Alliums – Plants in the Allium family repel a variety of insects that invade vegetable gardens. For example, alliums repel cabbageworms, slugs, carrot flies, and aphids. When grown in a vegetable garden, alliums help protect kohlrabi, carrots, potatoes, tomatoes, broccoli, cabbage, and peppers, to name a few.
Nasturtiums – Nasturtiums release a chemical in the air, which repels many types of beetles, cabbage loopers, aphids, squish bugs, and whiteflies. Nasturtiums are grown best as a companion plant – along the edge of the garden. Companion planting involves grouping a variety of plants close to one another. Each plant group helps the plants in the other group. Additionally, nasturtiums stave off insects from vegetables, such as kale, collards, radishes, cucumbers, tomatoes, broccoli, cabbage, and kohlrabi.
Herbs that Repel Insects
Mint – In addition to its savory smell and mouth-watering taste, mint repels mosquitoes. This herb spreads quite aggressively – planting mint in containers is strongly suggested. Containers of mint should be strategically placed throughout the vegetable garden to help keep the garden free of insects.

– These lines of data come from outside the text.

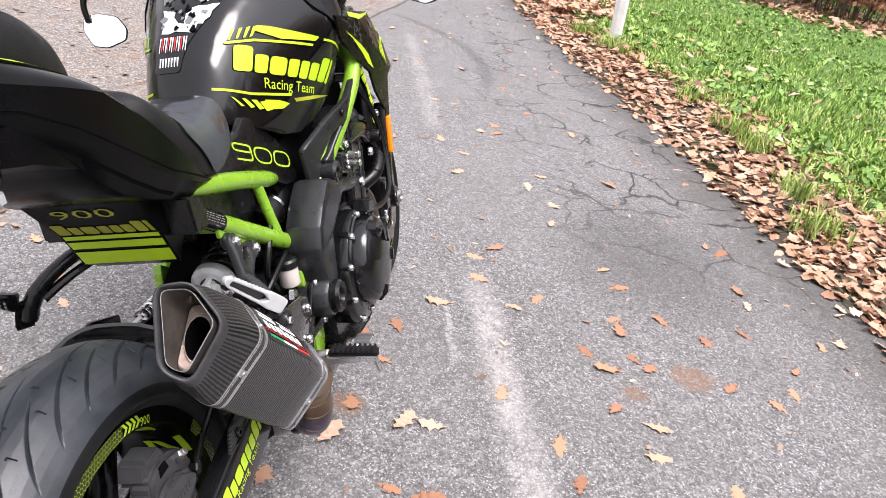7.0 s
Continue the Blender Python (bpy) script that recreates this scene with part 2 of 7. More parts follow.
_n = Nodes("tyre_rubber")
_c = _n.mix(_n.span(_n.noise(18, 5, 0.65), 0.35, 0.7), (0.018, 0.0212, 0.0262), (0.036, 0.0405, 0.0480))
_c = _n.mix(_n.math("MULTIPLY", _n.span(_n.noise(160, 4, 0.7), 0.58, 0.72), 0.35), _c, (0.045, 0.044, 0.042))
_n.bump(_n.noise(500, 3), 0.15, 0.001)
M_TYRE = _n.done(_c, _n.math("ADD", 0.29, _n.math("MULTIPLY", _n.noise(40, 3), 0.22)))
_n.b.inputs["Specular IOR Level"].default_value = 0.55

_n = Nodes("honeycomb_film")
_u, _v, _w = _n.xyz("UV")
_p, _q = _n.math("MULTIPLY", _u, 165.0), _n.math("MULTIPLY", _v, 165.0)


def hex_cell(p, q, shift):
    """The distance to the nearest side of a hexagon and to its centre, on one of two interleaved lattices."""
    x = _n.math("ABSOLUTE", _n.math("SUBTRACT", _n.math("FLOORED_MODULO", _n.math("ADD", p, shift), 1.0), 0.5))
    y = _n.math("ABSOLUTE", _n.math("SUBTRACT", _n.math("FLOORED_MODULO", _n.math("ADD", q, shift * 1.732), 1.732), 0.866))
    return _n.math("MAXIMUM", x, _n.math("ADD", _n.math("MULTIPLY", x, 0.5), _n.math("MULTIPLY", y, 0.866)))


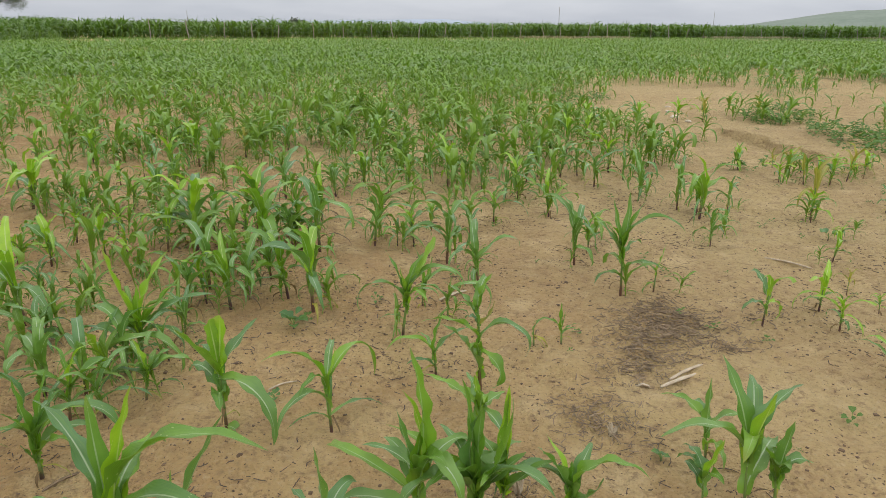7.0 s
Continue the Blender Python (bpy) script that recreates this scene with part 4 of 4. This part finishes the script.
def near_density(x, y):
    d = density(x, y) * smooth(6.5, 8.2, y + 0.12 * np.abs(x))
    # between the larger plants of the near ground many small ones stand
    south = np.interp(x, [-6, -2.2, -1.2, -0.4, 0.5, 1.1, 1.6, 2.2, 3.2, 4.6, 5.6, 6.6], [1.5, 2.1, 2.9, 3.0, 3.3, 3.5, 3.9, 4.1, 4.3, 4.6, 5.1, 5.8])
    fill = smooth(-0.1, 0.5, y - south) * (x < 6.5) * (8.9 - 0.8 * smooth(0.3, 1.5, x)) * (0.35 + 0.9 * lattice(x / 0.9, y / 0.9, 35)) * (1 - smooth(7.0, 8.6, y))
    clump = 13 * ellipse(x, y, 4.6, 7.0, 2.6, 1.2, 32) * (x + 0.15 * y < 7.4)
    return np.maximum(np.maximum(d, fill), clump)


hills_ = clear_of(scatter(rng, 2.0, 13, -66, 72, 20, near_density), TAKEN, 0.13)
size = rng.uniform(0.17, 0.46, len(hills_)) * (0.8 + 0.45 * lattice(hills_[:, 0] / 2.2, hills_[:, 1] / 2.2, 41))
size = size * (0.85 + 0.15 * smooth(4.5, 8.5, hills_[:, 1] + 0.3 * np.abs(hills_[:, 0])))
# two or three plants come up from one sowing hole, also beside the larger ones
mates = np.concatenate([hills_[rng.random(len(hills_)) < 0.58], hills_[rng.random(len(hills_)) < 0.22], np.array(TAKEN)[np.array(TAKEN)[:, 1] > 2.7]])
mates = mates + rng.normal(0, 0.055, mates.shape)
spots = np.concatenate([hills_, mates])
hs = np.concatenate([size, rng.uniform(0.1, 0.3, len(mates))])
strew("young_maize_near_stand", spots, hs, NEAR_KINDS, FIELD_LEAF, "uneven stand of young green maize on sandy soil", "maize", 6,
      tones=0.25 + 0.6 * lattice(spots[:, 0] / 1.9, spots[:, 1] / 1.9, 43))
# the middle plot, and the far one up to the fence
spots = scatter(rng, 13, 76, -64, 68, 30, lambda x, y: density(x, y) * np.interp(np.hypot(x, y), [13, 28, 34, 76], [1.15, 1.1, 0.62, 0.3]) * ((np.hypot(x, y) < 30) | (x > -0.62 * y)))
x_, y_ = spots[:, 0], spots[:, 1]
north = smooth(22.5, 25, y_ + 0.5 * lattice(x_ / 2, y_ / 2, 39)) * (1 - smooth(-3, 1, x_)) * (1 - smooth(34, 42, y_))
hs = rng.uniform(0.18, 0.44, len(spots)) * (1 + 0.35 * north) * (0.8 + 0.4 * lattice(x_ / 3, y_ / 3, 41)) * (1 - 0.35 * ellipse(x_, y_, -4.7, 31, 3.4, 6)) * (1 - 0.2 * smooth(40, 56, y_))
tn = (0.15 + 0.6 * lattice(x_ / 3.5, y_ / 2.5, 44)) * (1 - 0.5 * north) * (1 - 0.4 * smooth(14, 24, y_))
mid_ = np.hypot(x_, y_) < 20
strew("young_maize_middle_stand", spots[mid_], hs[mid_], MID_KINDS, FIELD_LEAF, "dense stand of young green maize", "maize", 7, 1.2, tones=tn[mid_])
strew("young_maize_far_stand", spots[~mid_], hs[~mid_], FAR_KINDS, FIELD_LEAF, "far stand of young green maize before the fence", "maize", 8, 1.5, tones=tn[~mid_])

DRY_GRASS = plain_material("dry_grass_blades", (0.42, 0.36, 0.2), (0.3, 0.29, 0.13), 3, 0.8, rand=0.4)
spots = np.stack([rng.uniform(-3, 95, 4500), np.zeros(4500)], -1)
spots[:, 1] = fence_y(spots[:, 0]) + rng.uniform(-4, 2.5, 4500)
pale = (lattice(spots[:, 0] / 6, spots[:, 0] * 0, 49) > 0.5) & (spots[:, 0] > 33) & (spots[:, 1] > fence_y(spots[:, 0]) - 3)
size = rng.uniform(0.1, 0.24, len(spots)) + 0.12 * pale
strew("dry_grass_strip", spots[pale], size[pale], FAR_KINDS, DRY_GRASS, "pale dry grass along the fence foot", "dry grass", 15, 1.3)
strew("green_grass_strip", spots[~pale], size[~pale], FAR_KINDS, FIELD_LEAF, "short green grass before the fence", "grass", 16, 1.4, tones=0.55 + 0 * size[~pale])

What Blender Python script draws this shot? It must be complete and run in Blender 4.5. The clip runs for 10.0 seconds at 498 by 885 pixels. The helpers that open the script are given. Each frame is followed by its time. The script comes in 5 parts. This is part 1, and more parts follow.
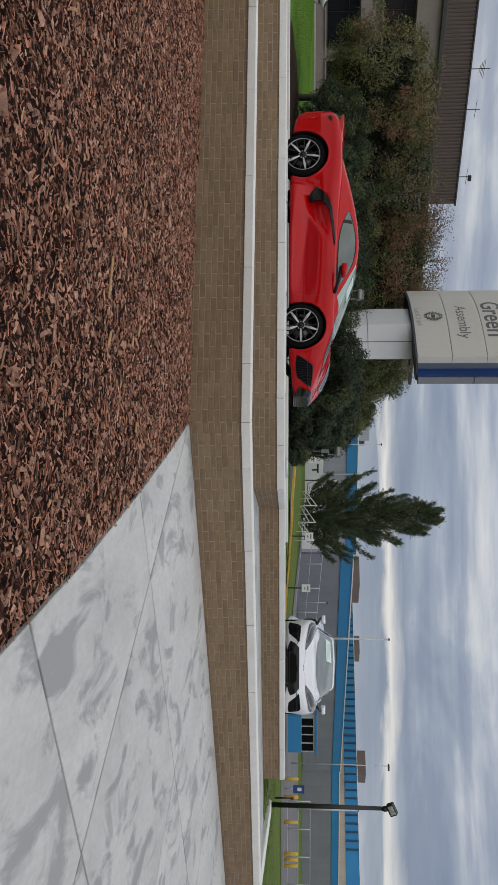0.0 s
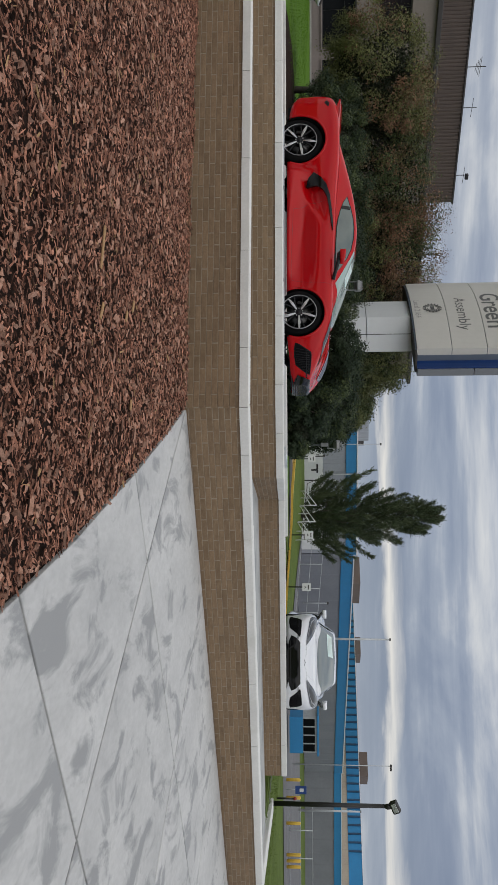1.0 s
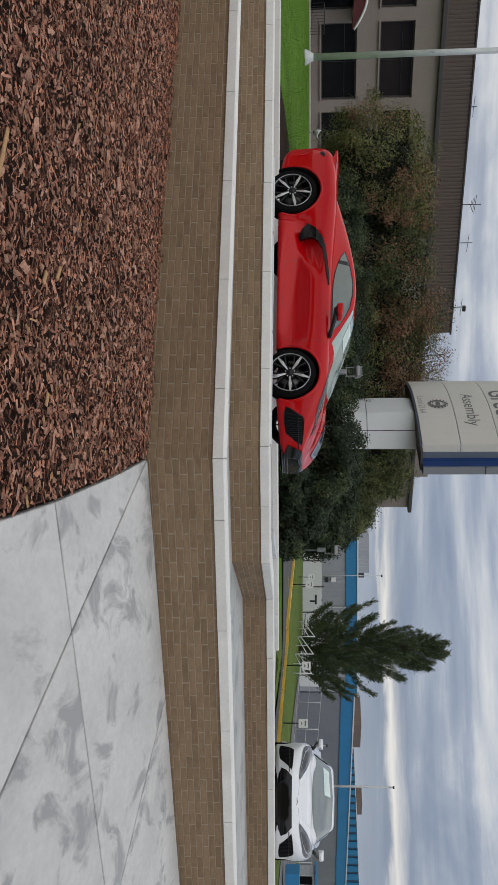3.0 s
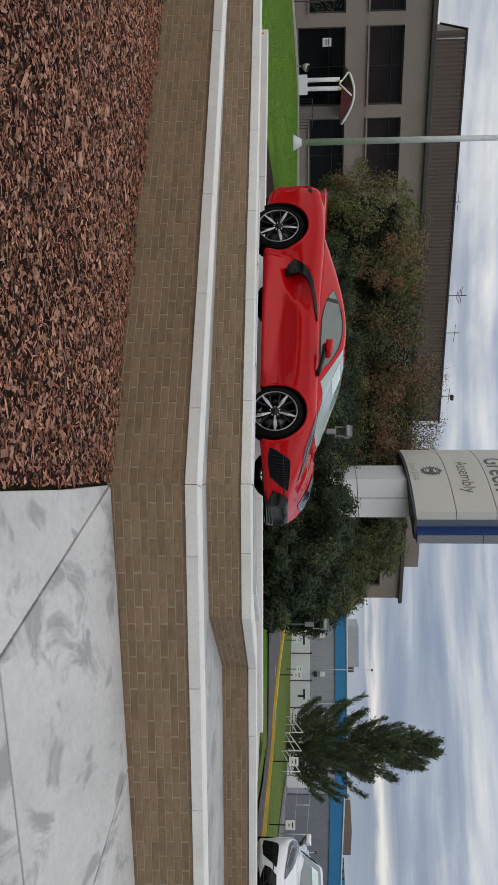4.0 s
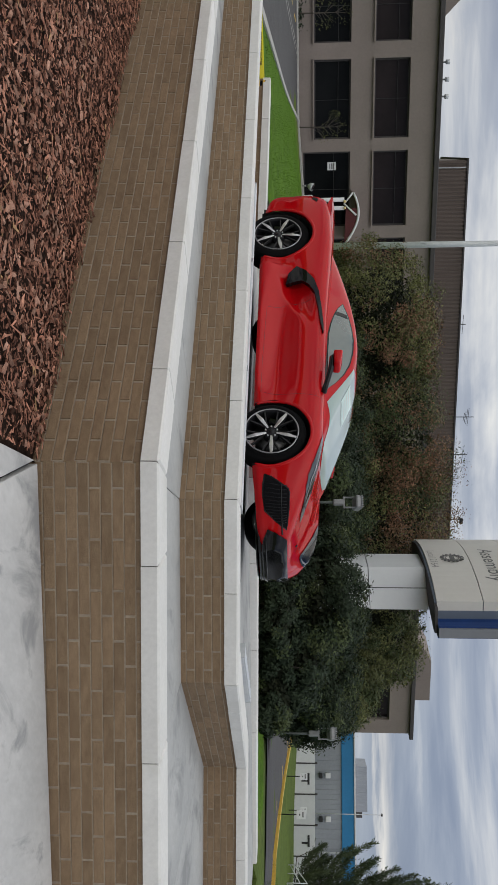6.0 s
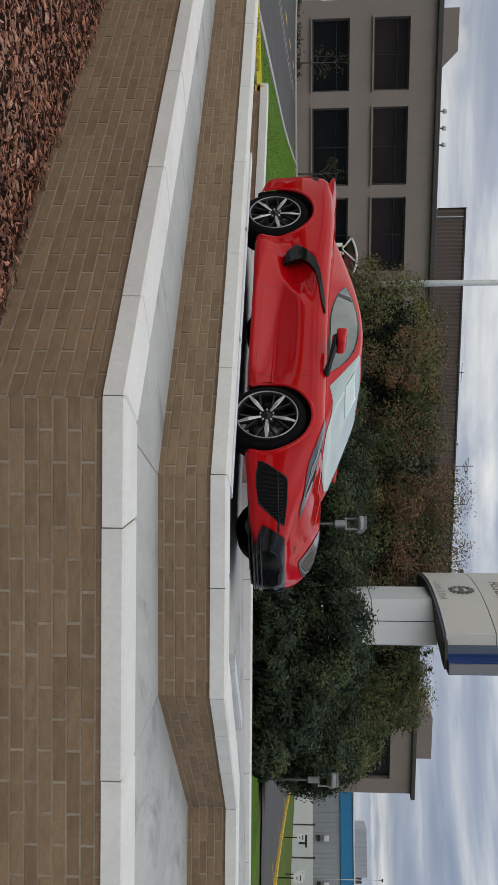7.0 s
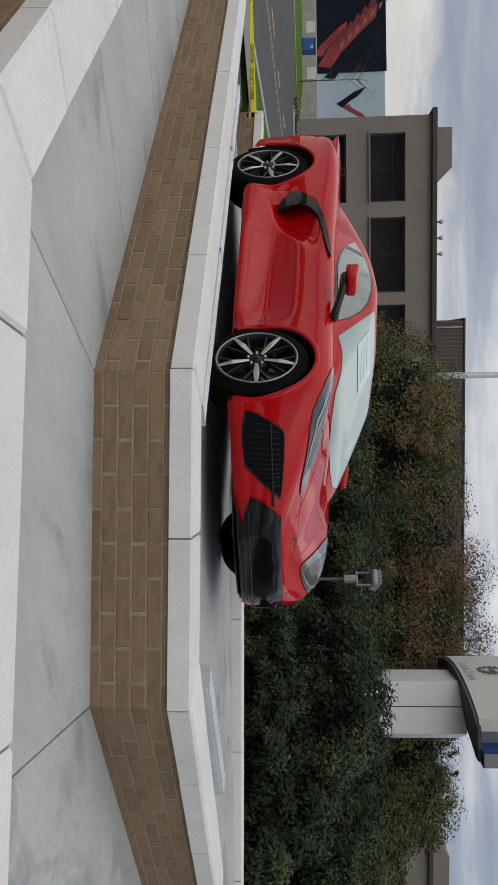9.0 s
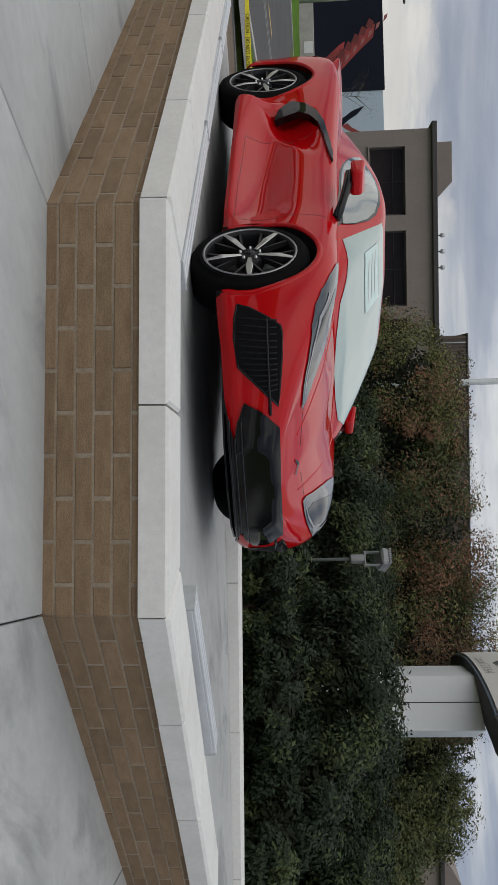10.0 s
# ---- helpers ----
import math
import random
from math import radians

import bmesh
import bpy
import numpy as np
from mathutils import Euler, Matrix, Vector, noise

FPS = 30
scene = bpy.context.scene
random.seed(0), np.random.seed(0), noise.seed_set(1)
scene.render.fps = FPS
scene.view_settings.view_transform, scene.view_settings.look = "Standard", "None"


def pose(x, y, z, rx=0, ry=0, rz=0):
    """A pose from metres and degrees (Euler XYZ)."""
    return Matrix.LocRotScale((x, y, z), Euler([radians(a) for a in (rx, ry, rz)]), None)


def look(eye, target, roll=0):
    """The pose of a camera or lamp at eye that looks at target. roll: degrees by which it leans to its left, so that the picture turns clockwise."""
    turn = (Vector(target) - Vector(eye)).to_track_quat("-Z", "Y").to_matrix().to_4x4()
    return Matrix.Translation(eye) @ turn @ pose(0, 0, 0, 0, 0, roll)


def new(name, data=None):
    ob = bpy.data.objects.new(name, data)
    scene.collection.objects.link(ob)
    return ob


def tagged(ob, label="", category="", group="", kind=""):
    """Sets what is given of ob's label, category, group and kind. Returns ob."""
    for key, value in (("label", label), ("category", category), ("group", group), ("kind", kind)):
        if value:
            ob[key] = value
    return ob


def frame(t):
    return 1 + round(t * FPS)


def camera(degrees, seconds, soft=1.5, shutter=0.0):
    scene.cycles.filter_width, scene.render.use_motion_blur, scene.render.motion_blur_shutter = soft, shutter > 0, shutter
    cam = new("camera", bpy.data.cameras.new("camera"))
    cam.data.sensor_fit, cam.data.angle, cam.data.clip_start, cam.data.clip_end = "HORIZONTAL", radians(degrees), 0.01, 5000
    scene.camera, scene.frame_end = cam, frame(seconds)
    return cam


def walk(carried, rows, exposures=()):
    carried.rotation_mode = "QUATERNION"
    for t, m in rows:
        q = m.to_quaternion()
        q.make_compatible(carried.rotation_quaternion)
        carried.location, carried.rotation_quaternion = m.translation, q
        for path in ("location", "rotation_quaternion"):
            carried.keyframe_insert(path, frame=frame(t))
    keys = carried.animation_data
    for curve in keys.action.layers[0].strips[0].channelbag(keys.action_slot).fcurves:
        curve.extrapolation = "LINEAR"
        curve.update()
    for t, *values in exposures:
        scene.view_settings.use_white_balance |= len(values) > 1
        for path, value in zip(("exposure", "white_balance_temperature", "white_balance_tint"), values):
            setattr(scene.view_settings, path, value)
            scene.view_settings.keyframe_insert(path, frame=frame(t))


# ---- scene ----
cam = camera(31.5, 10.0)
PATH = [
    (0, (0.300, 0.076, 1.465), (0.225, 2.069, 1.309), 90.2),
    (0.5, (0.438, -0.017, 1.476), (0.356, 1.975, 1.310), 89.8),
    (1, (0.488, 0.263, 1.460), (0.407, 2.255, 1.306), 89.7),
    (1.5, (0.643, 0.654, 1.440), (0.405, 2.633, 1.285), 89.2),
    (2, (0.840, 1.120, 1.481), (0.518, 3.087, 1.312), 89.4),
    (2.5, (0.976, 1.734, 1.525), (0.651, 3.701, 1.363), 89.5),
    (3, (1.094, 2.220, 1.533), (0.708, 4.177, 1.381), 89.8),
    (4.5, (1.605, 3.852, 1.548), (0.894, 5.718, 1.433), 89.6),
    (5, (1.683, 4.393, 1.545), (0.869, 6.216, 1.429), 89.5),
    (5.5, (1.732, 4.942, 1.569), (0.884, 6.749, 1.444), 89.7),
    (7, (1.874, 6.652, 1.534), (0.891, 8.389, 1.404), 89.9),
    (7.5, (1.865, 7.249, 1.557), (0.796, 8.936, 1.450), 89.8),
    (8, (1.832, 7.840, 1.543), (0.725, 9.501, 1.424), 89.7),
    (8.5, (1.899, 8.327, 1.512), (0.742, 9.954, 1.390), 89.5),
    (9, (1.898, 8.811, 1.515), (0.676, 10.389, 1.384), 89.2),
    (9.5, (1.864, 9.296, 1.496), (0.569, 10.815, 1.367), 88.9),
    (10, (1.961, 9.798, 1.504), (0.691, 11.337, 1.368), 88.5),
]
walk(cam, [(t, look(eye, target, roll)) for t, eye, target, roll in PATH], [(0.0, -0.06), (4.5, 0.02), (7.0, 0.02), (10.0, -0.08)])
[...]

Lemongrass – Lemongrass is an annual that wards off mosquitoes, as well. Citronella is one of the natural ingredients found in lemongrass. Citronella helps detract mosquitoes. Unlike mint, lemongrass can be grown in the ground, or in a container. Place this annual in a well-drained, sunny location.
Basil – Basil can also be grown in containers. Place the containers of basil by house doors and outdoor leisure areas to help repel houseflies and mosquitoes. Fresh basil can also be used as an insect repellent. Pour 4 ounces of boiling water into a container that has 4 to 6 ounces of clean, fresh basil leaves (stems attached.) Let the leaves steep in the boiling water for a few hours. Remove the leaves and squeeze the moisture out of the leaves into the mixture. Add 4 ounces of vodka into the basil-water mixture – thoroughly stir – then store the mixture in the refrigerator. When going outdoors, use the mixture as an insect repellant spray – avoid getting the mixture in eyes, mouth, or nose.
Lemon Thyme – As long as this herb is planted in a sunny location, lemon thyme can grow in practically any location – including rock and shallow soil. This plant repels mosquitoes, but only if the leaves are slightly bruised to release its chemicals.
Rosemary – The rosemary plant and its cuttings repel mosquitoes and a variety of insects that can harm a vegetable garden. Rosemary can be grown within the garden, in containers, or landscape beds. Make an insect repellant spray with rosemary by placing 1 quart of dried rosemary in a quart of boiling water. Boil for 20 to 30 minutes. Strain the liquid in no less than a half-gallon container that includes a quart of cold water. Cover the container and place it in the refrigerator. Add the mixture in small spray bottles when going outdoors. When the container in the refrigerator loses its rosemary smell, the remaining repellant can be discarded.
Natural Insect Barrier
A few insects — including mosquitoes — may find their way into any yard or vegetable garden. One of the best things that can be done to keep mosquitoes at bay is to eliminate any standing water around the perimeter of the home. Mosquitoes breed in standing water.
Growing these flowering plants and herbs in and around a vegetable garden and sporadically around the home will help create an eco-friendly insect barrier – the natural way.